By Bridie Bereza
School News Network
On any given day at East Kelloggsville Elementary, you’ll find teacher Jacky Hamann and a handful of students hard at work. Eleven students split their time between the traditional classroom and Hamann’s classroom. With Hamann, they do the same work their classmates are doing, but in a space dedicated to helping them cope with behavioral challenges.
Last week, second grader Eva Cavazos took a break from her math work, modeling two step word problems, to play with “silly monster”, a finger puppet reward she chose for a job well done.
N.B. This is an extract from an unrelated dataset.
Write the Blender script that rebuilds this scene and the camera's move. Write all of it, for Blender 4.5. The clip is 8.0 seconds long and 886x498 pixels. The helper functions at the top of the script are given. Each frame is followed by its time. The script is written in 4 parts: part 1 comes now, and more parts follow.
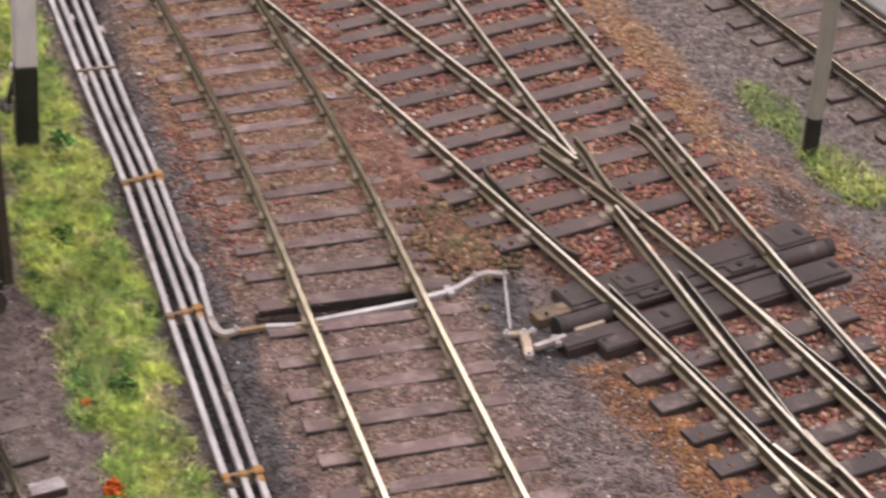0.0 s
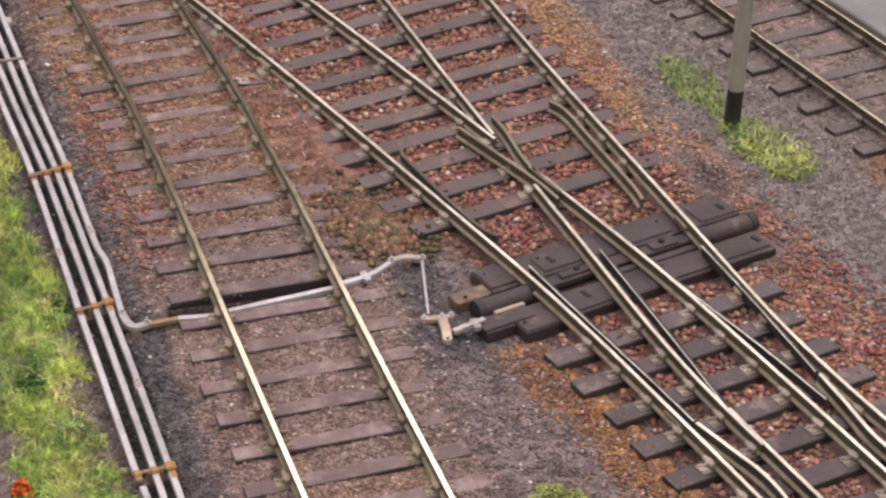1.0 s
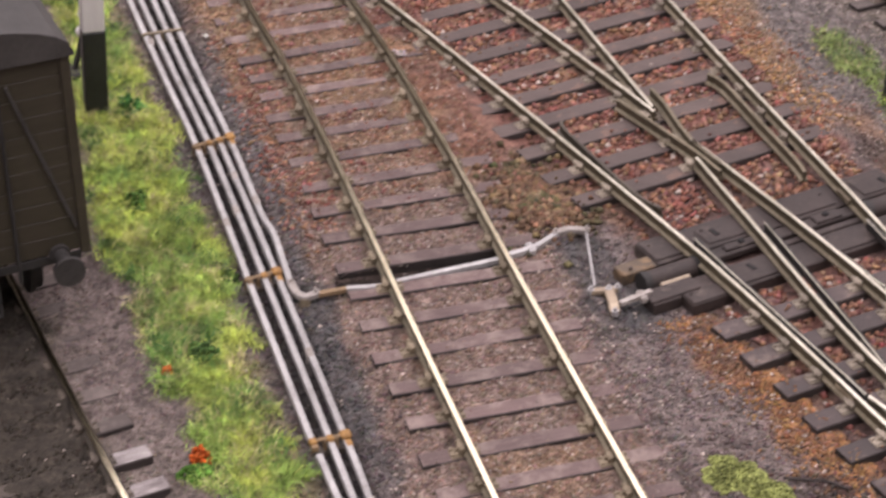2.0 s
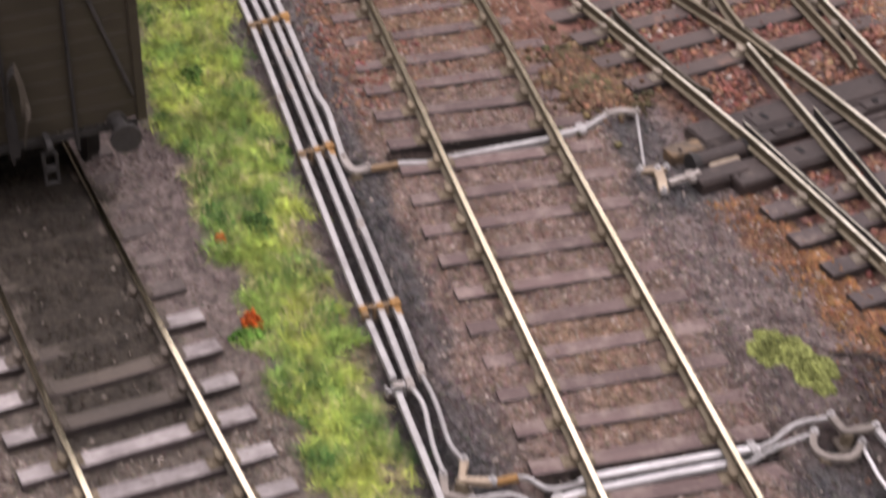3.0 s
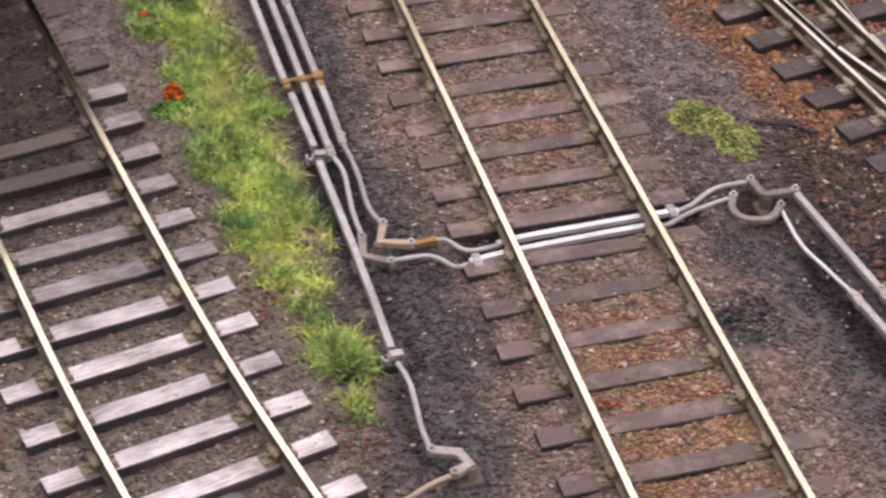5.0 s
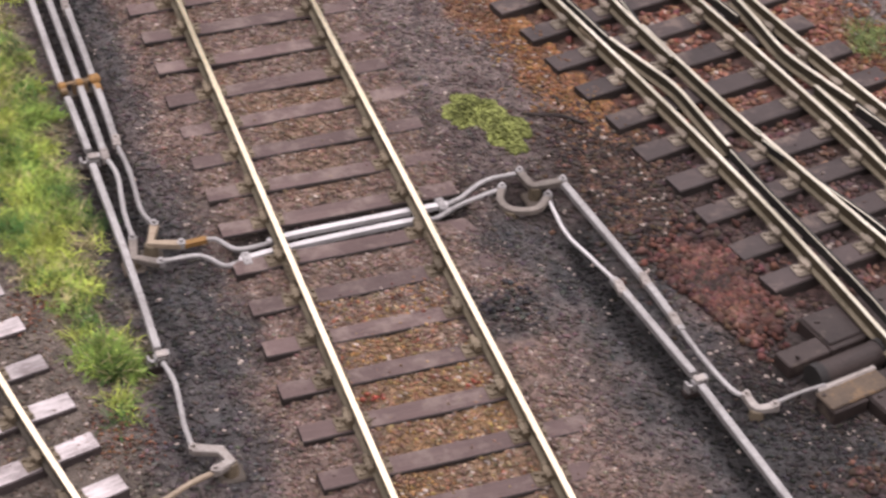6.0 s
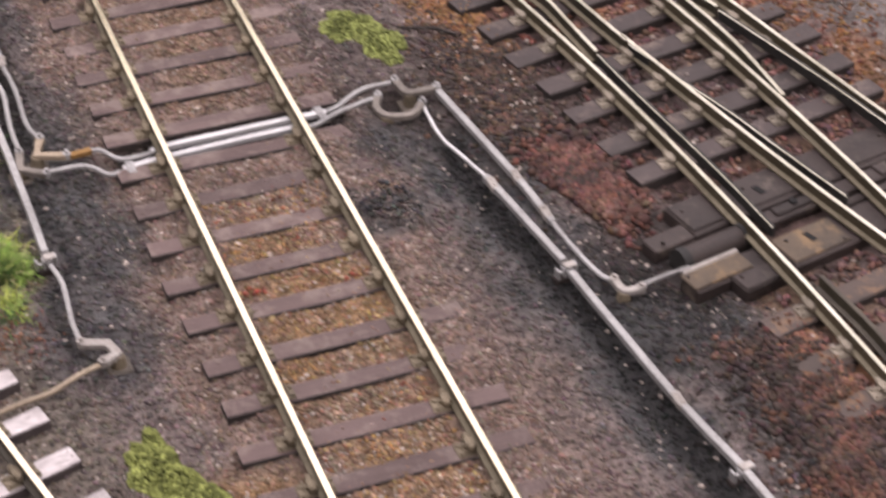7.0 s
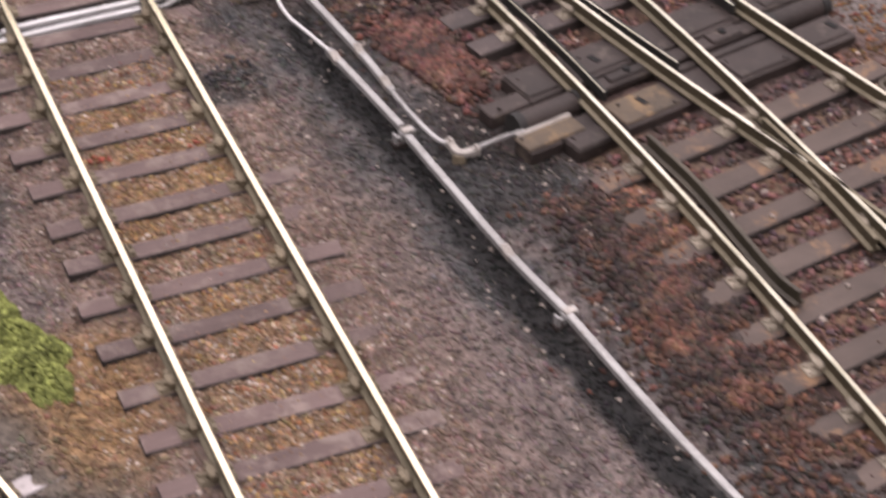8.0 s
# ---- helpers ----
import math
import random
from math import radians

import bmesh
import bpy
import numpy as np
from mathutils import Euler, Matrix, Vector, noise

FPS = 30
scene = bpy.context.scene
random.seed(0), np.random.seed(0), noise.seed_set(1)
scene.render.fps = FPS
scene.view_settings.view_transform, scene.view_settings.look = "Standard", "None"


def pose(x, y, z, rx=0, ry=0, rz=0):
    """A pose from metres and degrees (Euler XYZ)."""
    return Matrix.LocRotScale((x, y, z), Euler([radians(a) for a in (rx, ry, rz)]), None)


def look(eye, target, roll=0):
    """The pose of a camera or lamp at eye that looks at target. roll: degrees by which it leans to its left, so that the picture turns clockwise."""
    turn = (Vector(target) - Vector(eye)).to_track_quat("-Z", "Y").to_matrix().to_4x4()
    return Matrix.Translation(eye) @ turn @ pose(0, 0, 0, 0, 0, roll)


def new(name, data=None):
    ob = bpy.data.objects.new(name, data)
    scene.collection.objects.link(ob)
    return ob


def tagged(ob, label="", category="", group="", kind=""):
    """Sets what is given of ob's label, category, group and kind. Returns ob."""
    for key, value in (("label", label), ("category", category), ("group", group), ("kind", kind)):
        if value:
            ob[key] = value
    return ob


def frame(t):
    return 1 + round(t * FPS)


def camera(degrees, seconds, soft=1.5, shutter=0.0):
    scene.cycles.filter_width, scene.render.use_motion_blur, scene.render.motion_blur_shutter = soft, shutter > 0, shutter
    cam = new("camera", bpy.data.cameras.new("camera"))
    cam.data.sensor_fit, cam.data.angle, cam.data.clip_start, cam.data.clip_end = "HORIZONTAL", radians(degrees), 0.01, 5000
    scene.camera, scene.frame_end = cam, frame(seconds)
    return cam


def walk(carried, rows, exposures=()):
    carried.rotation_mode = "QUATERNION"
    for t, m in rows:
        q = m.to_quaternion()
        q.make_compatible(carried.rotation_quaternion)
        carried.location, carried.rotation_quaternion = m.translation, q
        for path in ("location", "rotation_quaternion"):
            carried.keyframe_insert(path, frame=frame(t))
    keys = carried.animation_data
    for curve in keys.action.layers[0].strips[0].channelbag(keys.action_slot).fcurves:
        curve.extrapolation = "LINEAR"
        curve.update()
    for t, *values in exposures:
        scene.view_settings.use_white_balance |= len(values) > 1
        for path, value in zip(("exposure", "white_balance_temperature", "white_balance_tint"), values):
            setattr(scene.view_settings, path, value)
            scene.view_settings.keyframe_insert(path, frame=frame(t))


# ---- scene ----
PATH = [
    (0, (-0.13458, -0.54570, 0.36390), (-0.01518, -0.13632, 0.10285), 1.044),
    (0.5, (-0.12280, -0.53883, 0.35540), (0.00438, -0.13281, 0.09277), 0.736),
    (1, (-0.12163, -0.53736, 0.35544), (0.00787, -0.13243, 0.09227), 0.151),
    (1.5, (-0.13001, -0.53580, 0.35499), (-0.00562, -0.12979, 0.09100), -0.503),
    (1.7, (-0.13985, -0.53416, 0.35595), (-0.02179, -0.12659, 0.09147), -0.761),
    (2.8, (-0.14496, -0.53850, 0.35872), (-0.04918, -0.13720, 0.07626), -1.101),
    (3, (-0.14714, -0.54743, 0.34919), (-0.05052, -0.14572, 0.06761), -0.683),
    (3.5, (-0.14488, -0.55912, 0.32859), (-0.04617, -0.16080, 0.04293), -0.230),
    (4, (-0.14409, -0.56329, 0.31601), (-0.04610, -0.17146, 0.02127), -0.317),
    (4.2, (-0.14357, -0.56310, 0.31946), (-0.04773, -0.17473, 0.01950), -0.598),
    (5.3, (-0.12875, -0.56652, 0.32790), (-0.02781, -0.18335, 0.02295), -0.425),
    (5.5, (-0.11995, -0.56892, 0.32719), (-0.01410, -0.18726, 0.02202), -0.274),
    (6, (-0.11143, -0.57620, 0.33214), (0.00920, -0.19976, 0.02596), 0.033),
    (6.5, (-0.11686, -0.58374, 0.33104), (0.01386, -0.21053, 0.02505), 0.116),
    (7, (-0.11286, -0.60576, 0.32588), (0.02571, -0.23642, 0.01866), 0.159),
    (7.5, (-0.10922, -0.62024, 0.32115), (0.03560, -0.25463, 0.01236), 0.452),
    (8, (-0.10091, -0.63999, 0.31550), (0.04845, -0.27883, 0.00364), 0.376),
]
cam = camera(22.0, 8.0, soft=2.6, shutter=0.5)
walk(cam, [(t, look(eye, target, roll)) for t, eye, target, roll in PATH], exposures=((0.0, 0.12, 6460, 24), (1.5, 0.14, 6430, 24.5), (3.5, 0.06, 6340, 24.5), (5.5, -0.07, 6330, 23.5), (8.0, 0.06, 6390, 22.5)))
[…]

Eva is not shy about telling you why she’s come to SWAS.
“I’m here to do work,” she said.
Hamann’s classroom is known as a “school within a school” or “SWAS”, and for students like Cavazos and her SWAS peers, it’s been key to staying productive — and staying in school.
Suspending the Suspensions
The concept is simple: students struggling with behavior leave their classroom and work in SWAS, just down the hall. Some go at regularly-scheduled intervals — from 15 minutes to a half day — as determined by the classroom teacher and Hamann. Others drop in as needed, to cool down and refocus. The extra attention from Hamann, who is trained in emotional and cognitive impairments and learning disabilities, has proven effective. Just ask Anastasia Taggart, whose son Cardier Rogers was in the building’s SWAS room as a third-grader last spring.
Prior to the SWAS program, Taggart had been called so frequently to pick up Cardier from school that she lost her job.
“We had to try something because he was getting kicked out of school all the time,” said Taggart.
Cardier was among the building’s first SWAS students when it started in the spring of 2018. It was a rough start, said Taggart, as students with behavioral challenges converged in one space. But the district worked with Taggart and Cardier to identify challenges, implement a 504 plan and strategically time his SWAS visits for the most impact — like during math, which had been a struggle for Cardier. He thought some of his classmates made fun of him for that reason.
In SWAS, Cardier’s suspensions plummeted. Math became his favorite subject.
“I made the right choices. It’s helped me to be here…and I got better at math,” he said. “It’s fun in here. I get to do a lot of math and now I know division and multiplication.”
One year after Cardier started SWAS, Taggart said she was able to go to her job without fearing the dreaded phone call from the office.
“Sending a kid home, especially at this age, does nothing – studies have shown suspensions really don’t do much good,” said Hamann. “It’s better to have them here, having conversations. Behavior is not a road you take alone. We are a team – I work with our behavior specialist, the classroom teacher, the principal, and the parents.”
A Careful Process
Implementing SWAS is methodical. Before opening her classroom to students, Hamann spends a few weeks observing classrooms, gathering data, and determining which students can most benefit from her classroom.
“They identify themselves fairly quickly,” said Hamann, who shares her observations with classroom teachers. “Their behaviors are crying out for help in some way. It’s our job to figure out how.”
Students can exit SWAS as maturity increases and behaviors improve.
“This is a chance to remove them from where they’re being escalated and give them a chance to get their work done, get a break from classroom triggers, and keep them here at school,” said Beth Travis, who implemented the SWAS room as principal at East Kelloggsville. (Travis helped roll out the middle school SWAS program as assistant principal there, and has returned to the middle school as principal this year.)
Besides East Kelloggsville, SWAS rooms exist at Southeast Elementary and Kelloggsville Middle School.